Dorchester Academy, one of the first schools for African-Americans in Georgia and a National Historic Landmark, announced that it received a $5,000 gift from Kinder Morgan Inc. last week. 

“Our very identity is based on preservation, and buildings tell the stories of any community,” said Allen Fore, the vice president of public affairs for Kinder Morgan. “As a National Landmark and African-American history museum and community center, Dorchester is a critical component of our nation’s history. We’re pleased to make a contribution toward preserving such an important part of history.”

This is the latest in a string of gifts Kinder Morgan has made throughout coastal Georgia and the Augusta area, along the route of its proposed Palmetto Pipeline. That pipeline would carry petroleum 360 miles from Belton, South Carolina, to Jacksonville, Florida, including 18 miles in Liberty County and 2 miles in Long County.
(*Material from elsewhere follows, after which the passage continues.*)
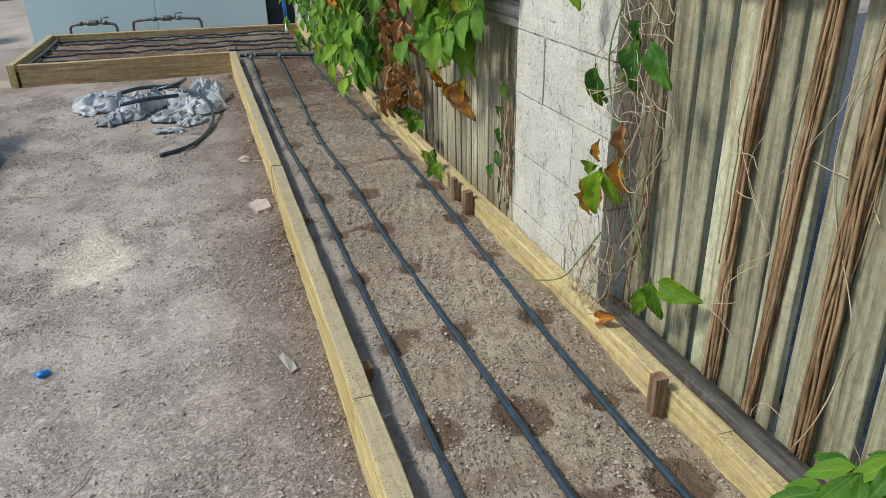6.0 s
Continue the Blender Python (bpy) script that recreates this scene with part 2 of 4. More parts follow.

The energy company has donated $30,000 to the athletic program at McIntosh County Academy and $90,000 to athletics at South Effingham High School, among other gifts, since Georgia Department of Transportation Commissioner Russell McMurry denied Kinder Morgan’s request for a certificate of public convenience and necessity. Without that certificate, the company is not able to invoke eminent domain powers to secure the right-of-way to install the pipeline on property whose owners refuse to provide access.

Kinder Morgan filed a lawsuit in June in Fulton County Superior Court seeking to overturn McMurry’s decision.

Founded in 1871 by the American Missionary Association as a school for freed slaves, Dorchester started in a one-room schoolhouse with a student body ranging in age from 8 to 80. When the academy ceased operating as a school in 1940, the innovative spirit of the institution continued with the opening of a community center housed in the old boys’ dormitory.

During the 1940s, the school was the site of African-American voter registrations. At the height of the civil rights movement, Dorchester Academy hosted Citizen Education Workshops sponsored by the Southern Christian Leadership Conference to train grassroots leaders from all over the South and send these leaders home to instruct their neighbors about their legal rights and responsibilities. Later, Dr. Martin Luther King Jr., Dr. Ralph Abernathy and Dr. Joseph Lowery spent time at the academy preparing for the Birmingham, Alabama, march, and King also wrote and practiced portions of his “I Have a Dream” speech at the academy.

“Dorchester Academy is forever linked to the cultural and political forces that shaped our nation’s history,” said state Rep. Al Williams, D-Midway. “We are grateful to have a corporate sponsor committed to our community.”

Riceboro Mayor Bill Austin, who is also the president of the Dorchester Improvement Association, added his personal note of thanks to Kinder Morgan.

The Kinder Morgan gift will go toward general improvements, as well as the renovation of the Greek Revival-style boys’ dormitory, one of the only original Dorchester Academy buildings that remains.